▸ Dataset content
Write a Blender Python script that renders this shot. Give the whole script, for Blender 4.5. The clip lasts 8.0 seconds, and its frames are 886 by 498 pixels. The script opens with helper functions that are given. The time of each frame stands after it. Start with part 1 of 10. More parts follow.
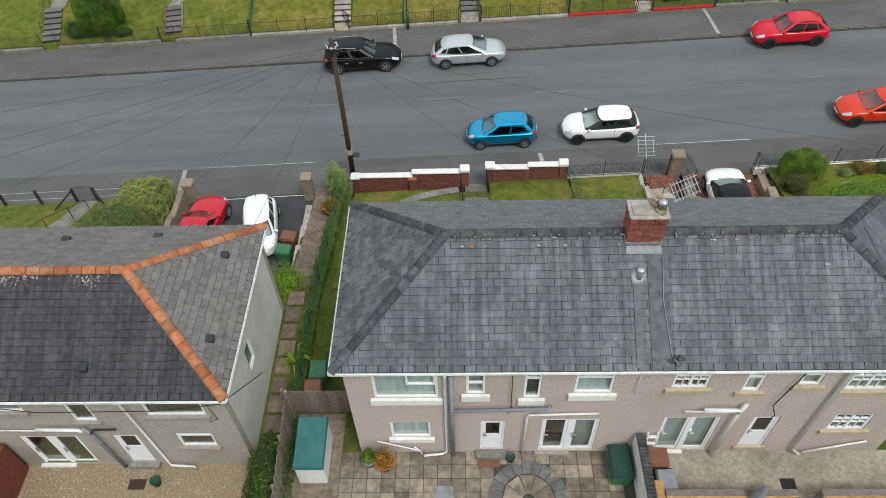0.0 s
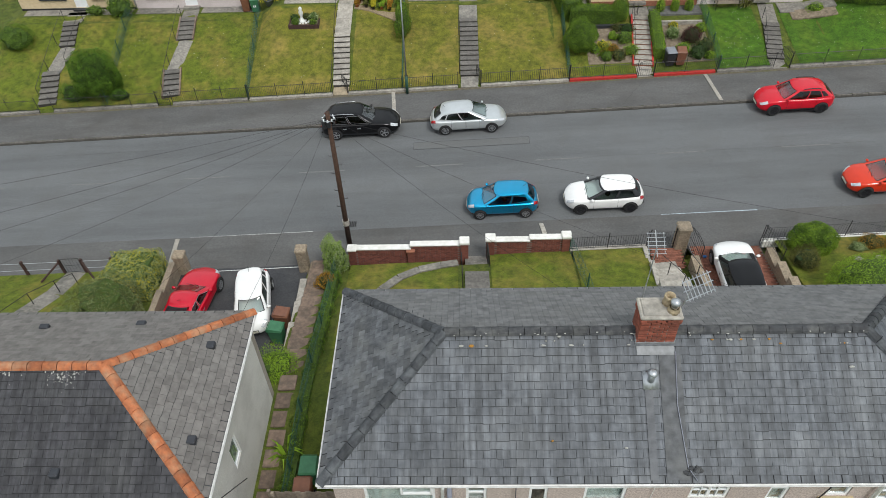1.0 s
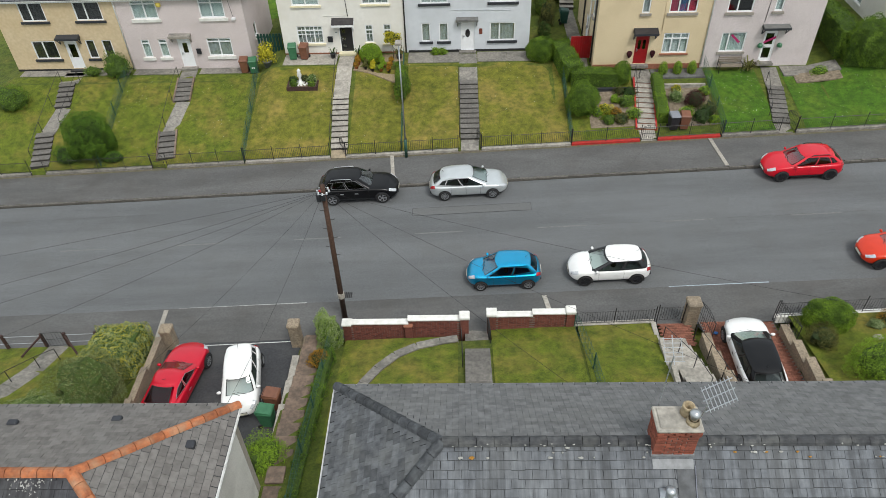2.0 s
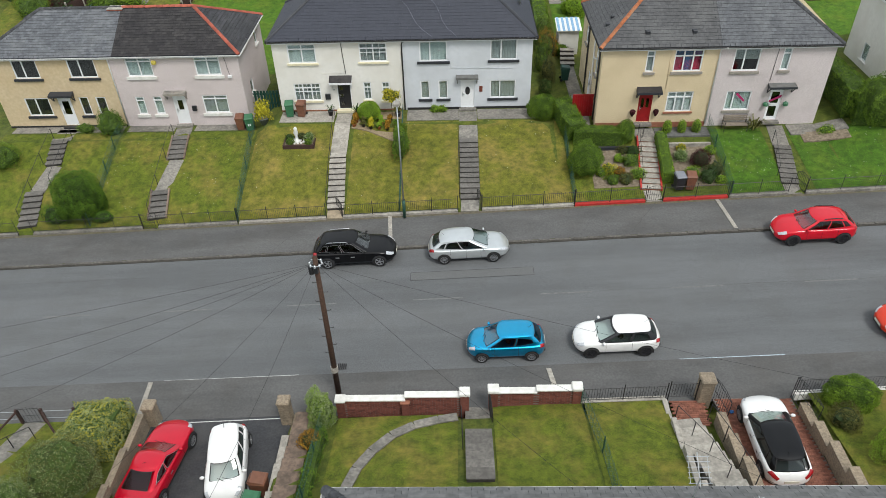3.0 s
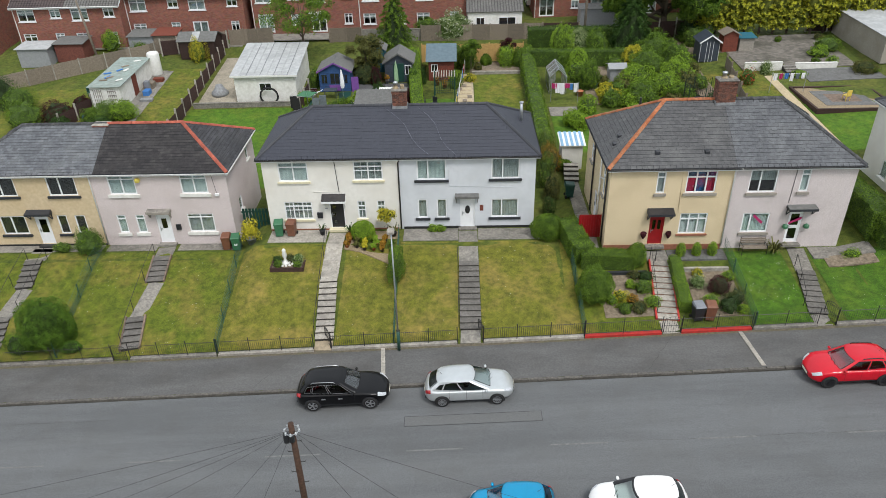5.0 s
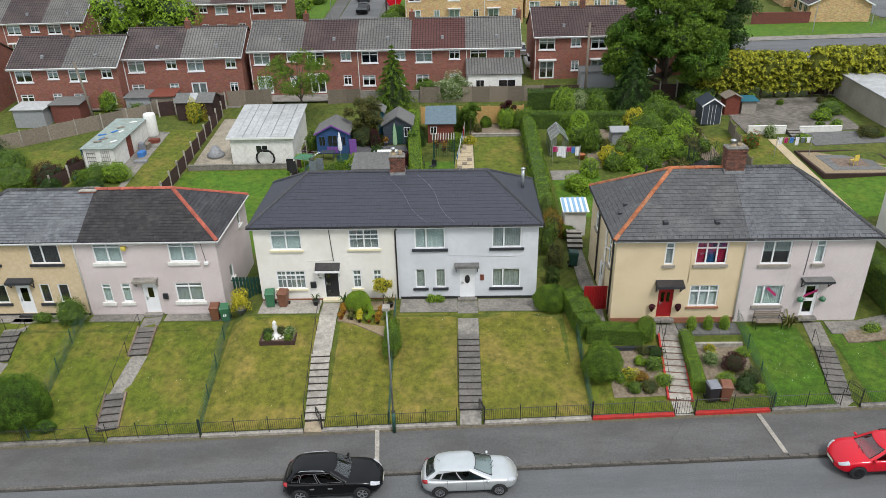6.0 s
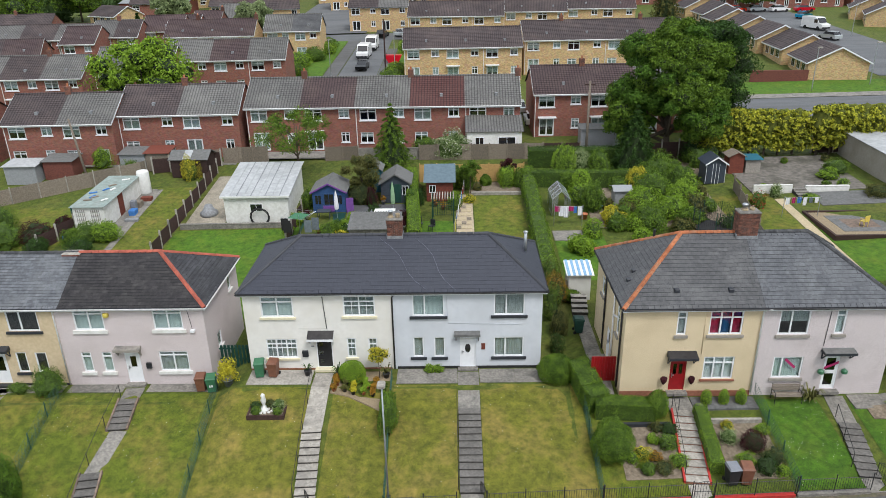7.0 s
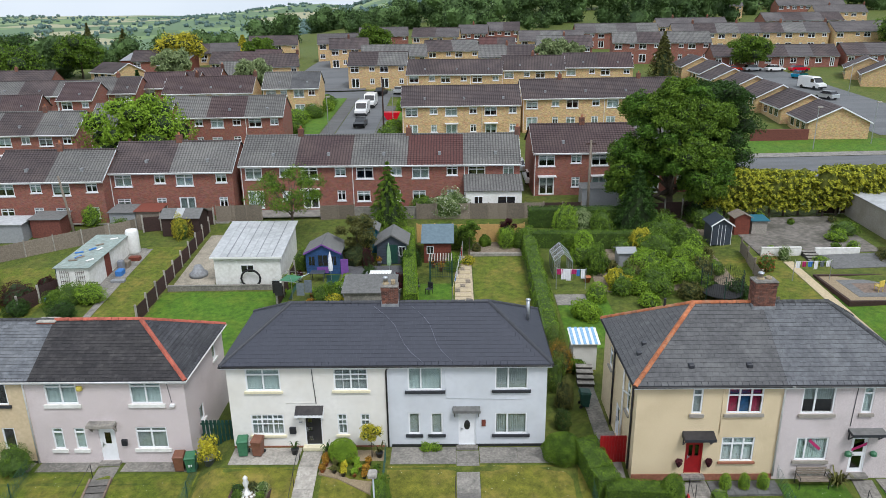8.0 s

▸ Do this
Every line of text is to be repeated exactly; pictures are left out.

▸ Problem solution
Write a Blender Python script that renders this shot. Give the whole script, for Blender 4.5. The clip lasts 8.0 seconds, and its frames are 886 by 498 pixels. The script opens with helper functions that are given. The time of each frame stands after it. Start with part 1 of 10. More parts follow.
0.0 s
1.0 s
2.0 s
3.0 s
5.0 s
6.0 s
7.0 s
8.0 s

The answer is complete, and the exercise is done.